[Work to complete] Both the line containing "for t, m in" and the line containing "from mathutils import geometry" belong in the answer, along with every line between them; print exactly those.

[Supplied entries]
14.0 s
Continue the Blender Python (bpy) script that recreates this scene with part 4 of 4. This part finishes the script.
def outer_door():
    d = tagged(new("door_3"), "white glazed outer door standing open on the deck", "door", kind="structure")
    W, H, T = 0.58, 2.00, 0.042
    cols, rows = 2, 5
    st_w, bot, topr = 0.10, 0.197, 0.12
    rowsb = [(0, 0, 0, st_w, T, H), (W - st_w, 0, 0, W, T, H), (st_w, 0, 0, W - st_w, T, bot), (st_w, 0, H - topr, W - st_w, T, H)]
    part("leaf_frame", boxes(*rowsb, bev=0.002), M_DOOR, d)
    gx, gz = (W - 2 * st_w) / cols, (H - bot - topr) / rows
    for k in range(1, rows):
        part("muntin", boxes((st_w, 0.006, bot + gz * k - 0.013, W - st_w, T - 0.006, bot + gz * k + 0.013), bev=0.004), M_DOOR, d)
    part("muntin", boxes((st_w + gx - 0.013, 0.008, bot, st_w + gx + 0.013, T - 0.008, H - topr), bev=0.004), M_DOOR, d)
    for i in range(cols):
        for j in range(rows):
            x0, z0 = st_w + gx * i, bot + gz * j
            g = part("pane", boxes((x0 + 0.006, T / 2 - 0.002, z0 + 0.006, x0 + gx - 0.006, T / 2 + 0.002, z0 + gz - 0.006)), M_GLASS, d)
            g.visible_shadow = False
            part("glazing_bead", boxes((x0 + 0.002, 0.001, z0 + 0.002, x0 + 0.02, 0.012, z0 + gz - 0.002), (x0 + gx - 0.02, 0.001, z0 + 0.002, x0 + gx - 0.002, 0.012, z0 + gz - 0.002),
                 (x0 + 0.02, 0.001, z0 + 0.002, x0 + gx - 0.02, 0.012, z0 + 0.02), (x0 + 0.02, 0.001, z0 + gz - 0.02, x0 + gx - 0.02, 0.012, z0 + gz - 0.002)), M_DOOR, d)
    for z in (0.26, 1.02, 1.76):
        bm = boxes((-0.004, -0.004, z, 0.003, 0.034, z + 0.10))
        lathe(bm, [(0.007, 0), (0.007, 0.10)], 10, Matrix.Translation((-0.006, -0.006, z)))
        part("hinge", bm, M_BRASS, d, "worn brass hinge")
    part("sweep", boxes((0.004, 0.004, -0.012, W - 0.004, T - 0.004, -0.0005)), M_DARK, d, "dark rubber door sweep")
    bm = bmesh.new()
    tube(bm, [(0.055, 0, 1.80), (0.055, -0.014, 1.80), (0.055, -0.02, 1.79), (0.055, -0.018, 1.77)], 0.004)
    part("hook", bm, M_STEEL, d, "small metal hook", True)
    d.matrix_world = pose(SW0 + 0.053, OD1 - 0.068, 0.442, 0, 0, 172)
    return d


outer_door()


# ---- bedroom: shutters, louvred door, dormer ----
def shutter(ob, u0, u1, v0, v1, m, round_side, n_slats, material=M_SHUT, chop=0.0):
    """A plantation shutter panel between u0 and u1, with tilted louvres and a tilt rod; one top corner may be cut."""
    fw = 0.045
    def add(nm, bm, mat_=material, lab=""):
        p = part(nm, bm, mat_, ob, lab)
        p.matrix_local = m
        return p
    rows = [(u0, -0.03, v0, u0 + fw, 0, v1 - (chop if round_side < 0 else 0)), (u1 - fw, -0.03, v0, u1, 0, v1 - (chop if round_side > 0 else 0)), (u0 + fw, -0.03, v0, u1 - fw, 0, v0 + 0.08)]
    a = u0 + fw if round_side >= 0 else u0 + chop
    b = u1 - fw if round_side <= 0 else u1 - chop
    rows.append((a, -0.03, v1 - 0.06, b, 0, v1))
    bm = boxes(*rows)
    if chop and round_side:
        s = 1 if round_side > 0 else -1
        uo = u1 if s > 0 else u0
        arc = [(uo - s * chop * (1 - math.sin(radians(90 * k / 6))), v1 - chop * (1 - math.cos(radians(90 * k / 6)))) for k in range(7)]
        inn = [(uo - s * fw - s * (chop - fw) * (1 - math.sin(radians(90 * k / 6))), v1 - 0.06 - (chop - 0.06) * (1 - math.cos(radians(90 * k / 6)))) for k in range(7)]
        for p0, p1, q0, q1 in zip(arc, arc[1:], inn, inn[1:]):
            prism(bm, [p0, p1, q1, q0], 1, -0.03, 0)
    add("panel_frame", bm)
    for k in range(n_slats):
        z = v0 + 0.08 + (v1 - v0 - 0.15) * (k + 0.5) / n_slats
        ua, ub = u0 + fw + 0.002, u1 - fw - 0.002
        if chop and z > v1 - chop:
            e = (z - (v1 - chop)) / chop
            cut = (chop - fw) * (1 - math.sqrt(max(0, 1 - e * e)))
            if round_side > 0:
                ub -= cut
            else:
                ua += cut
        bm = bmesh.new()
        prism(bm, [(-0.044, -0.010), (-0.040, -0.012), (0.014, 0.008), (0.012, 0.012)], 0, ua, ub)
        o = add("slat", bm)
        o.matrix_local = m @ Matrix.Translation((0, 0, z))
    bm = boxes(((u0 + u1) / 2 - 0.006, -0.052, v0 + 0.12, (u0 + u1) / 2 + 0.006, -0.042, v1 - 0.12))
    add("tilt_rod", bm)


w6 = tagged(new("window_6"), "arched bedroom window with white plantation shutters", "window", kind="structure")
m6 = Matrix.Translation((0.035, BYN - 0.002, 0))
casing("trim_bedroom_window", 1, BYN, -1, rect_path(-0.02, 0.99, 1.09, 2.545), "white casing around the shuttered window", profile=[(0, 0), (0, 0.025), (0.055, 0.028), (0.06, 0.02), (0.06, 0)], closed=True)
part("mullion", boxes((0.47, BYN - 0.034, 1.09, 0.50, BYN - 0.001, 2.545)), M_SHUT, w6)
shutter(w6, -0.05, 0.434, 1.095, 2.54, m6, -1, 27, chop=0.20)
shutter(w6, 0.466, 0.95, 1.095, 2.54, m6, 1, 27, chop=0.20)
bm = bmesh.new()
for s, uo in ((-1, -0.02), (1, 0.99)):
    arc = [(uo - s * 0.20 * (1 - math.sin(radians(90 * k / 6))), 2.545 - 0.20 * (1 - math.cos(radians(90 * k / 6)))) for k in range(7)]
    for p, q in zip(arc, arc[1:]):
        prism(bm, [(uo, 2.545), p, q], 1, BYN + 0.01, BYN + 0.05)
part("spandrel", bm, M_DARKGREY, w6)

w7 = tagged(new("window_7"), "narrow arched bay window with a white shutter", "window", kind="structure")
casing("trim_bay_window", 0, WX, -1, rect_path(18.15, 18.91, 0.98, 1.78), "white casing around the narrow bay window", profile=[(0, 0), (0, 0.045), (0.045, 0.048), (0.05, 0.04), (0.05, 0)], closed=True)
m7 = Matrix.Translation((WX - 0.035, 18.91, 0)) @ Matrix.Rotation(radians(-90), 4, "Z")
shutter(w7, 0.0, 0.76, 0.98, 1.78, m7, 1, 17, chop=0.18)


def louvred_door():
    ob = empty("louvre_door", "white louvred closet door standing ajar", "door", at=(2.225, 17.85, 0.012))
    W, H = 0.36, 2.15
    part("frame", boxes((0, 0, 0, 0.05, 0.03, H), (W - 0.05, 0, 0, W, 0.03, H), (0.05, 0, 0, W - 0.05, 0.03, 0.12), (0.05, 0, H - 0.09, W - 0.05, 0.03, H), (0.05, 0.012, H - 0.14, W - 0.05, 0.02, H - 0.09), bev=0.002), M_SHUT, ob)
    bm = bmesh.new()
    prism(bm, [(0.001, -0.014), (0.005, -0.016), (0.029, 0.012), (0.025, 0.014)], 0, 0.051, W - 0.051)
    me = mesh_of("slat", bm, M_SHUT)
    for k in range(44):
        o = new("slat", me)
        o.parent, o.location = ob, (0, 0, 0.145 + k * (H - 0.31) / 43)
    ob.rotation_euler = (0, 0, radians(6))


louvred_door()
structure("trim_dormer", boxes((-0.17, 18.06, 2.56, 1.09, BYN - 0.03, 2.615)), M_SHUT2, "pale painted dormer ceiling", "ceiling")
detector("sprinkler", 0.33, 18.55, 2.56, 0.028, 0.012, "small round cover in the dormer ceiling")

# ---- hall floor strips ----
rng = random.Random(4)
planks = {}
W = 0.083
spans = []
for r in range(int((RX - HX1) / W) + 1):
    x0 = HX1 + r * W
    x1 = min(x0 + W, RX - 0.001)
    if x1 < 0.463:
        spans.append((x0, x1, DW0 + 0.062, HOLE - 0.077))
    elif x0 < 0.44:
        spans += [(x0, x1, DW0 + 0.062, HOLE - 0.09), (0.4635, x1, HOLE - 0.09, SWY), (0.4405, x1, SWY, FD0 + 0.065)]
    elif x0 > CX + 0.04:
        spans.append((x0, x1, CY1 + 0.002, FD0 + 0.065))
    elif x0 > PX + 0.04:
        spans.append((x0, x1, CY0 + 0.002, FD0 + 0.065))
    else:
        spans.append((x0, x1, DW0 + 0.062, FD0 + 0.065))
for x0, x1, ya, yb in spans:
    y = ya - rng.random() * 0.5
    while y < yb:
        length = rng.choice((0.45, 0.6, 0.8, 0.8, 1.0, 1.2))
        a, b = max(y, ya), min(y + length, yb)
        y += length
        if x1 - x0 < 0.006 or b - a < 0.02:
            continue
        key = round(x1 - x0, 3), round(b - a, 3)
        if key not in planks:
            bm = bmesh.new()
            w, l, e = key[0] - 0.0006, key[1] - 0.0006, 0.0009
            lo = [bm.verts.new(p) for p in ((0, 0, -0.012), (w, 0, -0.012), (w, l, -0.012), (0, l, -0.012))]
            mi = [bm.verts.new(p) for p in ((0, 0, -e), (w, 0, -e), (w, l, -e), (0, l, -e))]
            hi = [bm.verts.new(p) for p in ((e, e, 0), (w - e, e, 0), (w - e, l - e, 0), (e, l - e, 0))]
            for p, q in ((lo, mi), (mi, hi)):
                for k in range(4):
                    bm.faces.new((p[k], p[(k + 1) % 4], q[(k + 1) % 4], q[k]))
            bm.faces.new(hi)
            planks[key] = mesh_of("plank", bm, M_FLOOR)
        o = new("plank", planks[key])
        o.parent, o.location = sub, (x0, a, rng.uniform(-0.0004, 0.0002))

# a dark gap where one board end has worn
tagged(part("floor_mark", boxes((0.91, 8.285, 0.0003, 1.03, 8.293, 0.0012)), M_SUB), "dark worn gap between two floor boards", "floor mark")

==

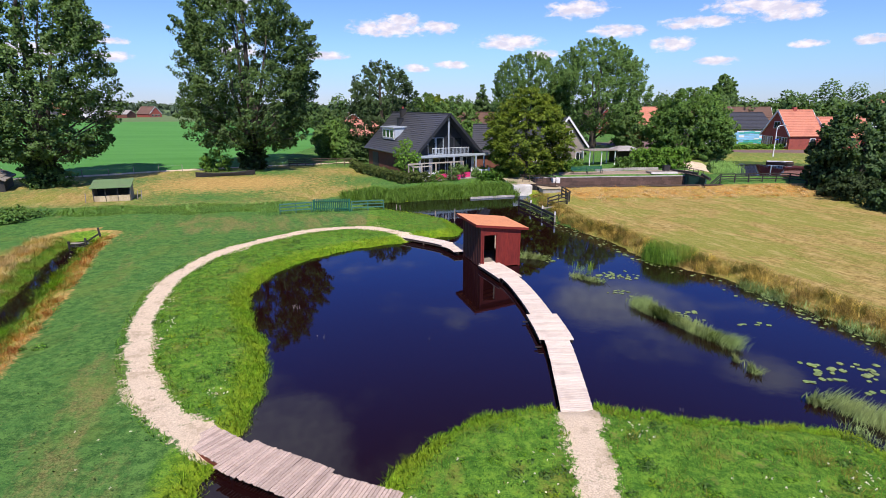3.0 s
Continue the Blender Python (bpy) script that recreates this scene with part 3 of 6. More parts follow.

---

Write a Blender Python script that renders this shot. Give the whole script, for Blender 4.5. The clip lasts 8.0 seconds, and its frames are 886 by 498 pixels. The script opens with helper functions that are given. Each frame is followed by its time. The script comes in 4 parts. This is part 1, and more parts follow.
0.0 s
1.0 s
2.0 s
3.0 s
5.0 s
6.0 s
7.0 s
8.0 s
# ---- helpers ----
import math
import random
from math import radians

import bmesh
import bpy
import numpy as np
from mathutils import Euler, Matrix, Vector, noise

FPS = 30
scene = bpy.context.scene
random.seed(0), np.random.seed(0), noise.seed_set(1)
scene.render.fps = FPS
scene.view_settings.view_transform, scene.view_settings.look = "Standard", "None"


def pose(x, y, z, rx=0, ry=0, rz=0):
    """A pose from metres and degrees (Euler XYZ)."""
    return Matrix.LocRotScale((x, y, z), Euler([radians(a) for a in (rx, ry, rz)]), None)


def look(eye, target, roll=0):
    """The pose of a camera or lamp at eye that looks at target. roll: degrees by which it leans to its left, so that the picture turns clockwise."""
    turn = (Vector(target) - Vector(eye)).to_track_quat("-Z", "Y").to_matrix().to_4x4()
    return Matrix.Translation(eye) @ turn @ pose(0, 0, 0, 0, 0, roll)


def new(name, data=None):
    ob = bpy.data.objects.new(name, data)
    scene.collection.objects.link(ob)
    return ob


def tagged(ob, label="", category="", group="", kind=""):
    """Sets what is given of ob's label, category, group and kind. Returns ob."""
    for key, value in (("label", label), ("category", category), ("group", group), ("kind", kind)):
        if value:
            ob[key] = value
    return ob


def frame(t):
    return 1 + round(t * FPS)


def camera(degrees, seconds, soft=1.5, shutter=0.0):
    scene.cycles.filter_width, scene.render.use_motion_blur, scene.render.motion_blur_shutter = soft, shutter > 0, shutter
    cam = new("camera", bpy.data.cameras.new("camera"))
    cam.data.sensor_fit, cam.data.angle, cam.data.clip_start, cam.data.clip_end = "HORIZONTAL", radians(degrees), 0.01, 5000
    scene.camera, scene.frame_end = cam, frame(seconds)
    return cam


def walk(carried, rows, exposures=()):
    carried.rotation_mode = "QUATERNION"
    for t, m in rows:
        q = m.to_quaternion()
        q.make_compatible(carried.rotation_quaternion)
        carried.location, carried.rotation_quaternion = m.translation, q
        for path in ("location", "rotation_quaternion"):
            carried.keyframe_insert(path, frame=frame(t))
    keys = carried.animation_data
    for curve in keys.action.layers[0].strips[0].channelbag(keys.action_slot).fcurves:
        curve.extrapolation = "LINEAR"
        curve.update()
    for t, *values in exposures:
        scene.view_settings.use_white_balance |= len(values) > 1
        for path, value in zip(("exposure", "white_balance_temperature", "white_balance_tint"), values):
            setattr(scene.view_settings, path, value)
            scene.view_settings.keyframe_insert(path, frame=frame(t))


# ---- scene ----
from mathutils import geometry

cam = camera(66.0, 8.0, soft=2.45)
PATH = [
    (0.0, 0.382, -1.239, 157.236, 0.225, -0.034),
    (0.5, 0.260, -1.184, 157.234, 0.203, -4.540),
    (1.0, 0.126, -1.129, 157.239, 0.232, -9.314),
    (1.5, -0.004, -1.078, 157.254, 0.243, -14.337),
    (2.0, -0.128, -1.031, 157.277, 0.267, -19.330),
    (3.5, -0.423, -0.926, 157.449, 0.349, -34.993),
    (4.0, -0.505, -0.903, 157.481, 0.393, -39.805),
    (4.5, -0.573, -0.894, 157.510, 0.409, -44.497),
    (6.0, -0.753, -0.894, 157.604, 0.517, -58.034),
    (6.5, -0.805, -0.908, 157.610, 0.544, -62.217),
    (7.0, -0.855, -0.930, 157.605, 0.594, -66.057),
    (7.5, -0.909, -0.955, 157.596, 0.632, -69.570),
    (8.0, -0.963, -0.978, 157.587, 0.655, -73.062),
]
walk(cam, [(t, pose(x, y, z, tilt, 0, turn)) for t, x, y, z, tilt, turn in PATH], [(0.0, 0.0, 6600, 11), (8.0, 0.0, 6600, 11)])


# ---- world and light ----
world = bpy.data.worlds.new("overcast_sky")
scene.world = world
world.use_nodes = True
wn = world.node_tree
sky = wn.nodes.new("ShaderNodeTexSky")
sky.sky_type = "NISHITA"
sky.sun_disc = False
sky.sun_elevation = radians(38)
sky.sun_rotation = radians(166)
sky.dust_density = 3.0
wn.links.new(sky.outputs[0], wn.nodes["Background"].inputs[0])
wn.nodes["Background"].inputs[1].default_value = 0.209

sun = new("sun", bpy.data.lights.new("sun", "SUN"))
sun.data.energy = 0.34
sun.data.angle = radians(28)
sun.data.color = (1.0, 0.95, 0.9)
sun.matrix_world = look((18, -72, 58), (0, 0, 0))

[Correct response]
    for t, m in rows:
        q = m.to_quaternion()
        q.make_compatible(carried.rotation_quaternion)
        carried.location, carried.rotation_quaternion = m.translation, q
        for path in ("location", "rotation_quaternion"):
            carried.keyframe_insert(path, frame=frame(t))
    keys = carried.animation_data
    for curve in keys.action.layers[0].strips[0].channelbag(keys.action_slot).fcurves:
        curve.extrapolation = "LINEAR"
        curve.update()
    for t, *values in exposures:
        scene.view_settings.use_white_balance |= len(values) > 1
        for path, value in zip(("exposure", "white_balance_temperature", "white_balance_tint"), values):
            setattr(scene.view_settings, path, value)
            scene.view_settings.keyframe_insert(path, frame=frame(t))


# ---- scene ----
from mathutils import geometry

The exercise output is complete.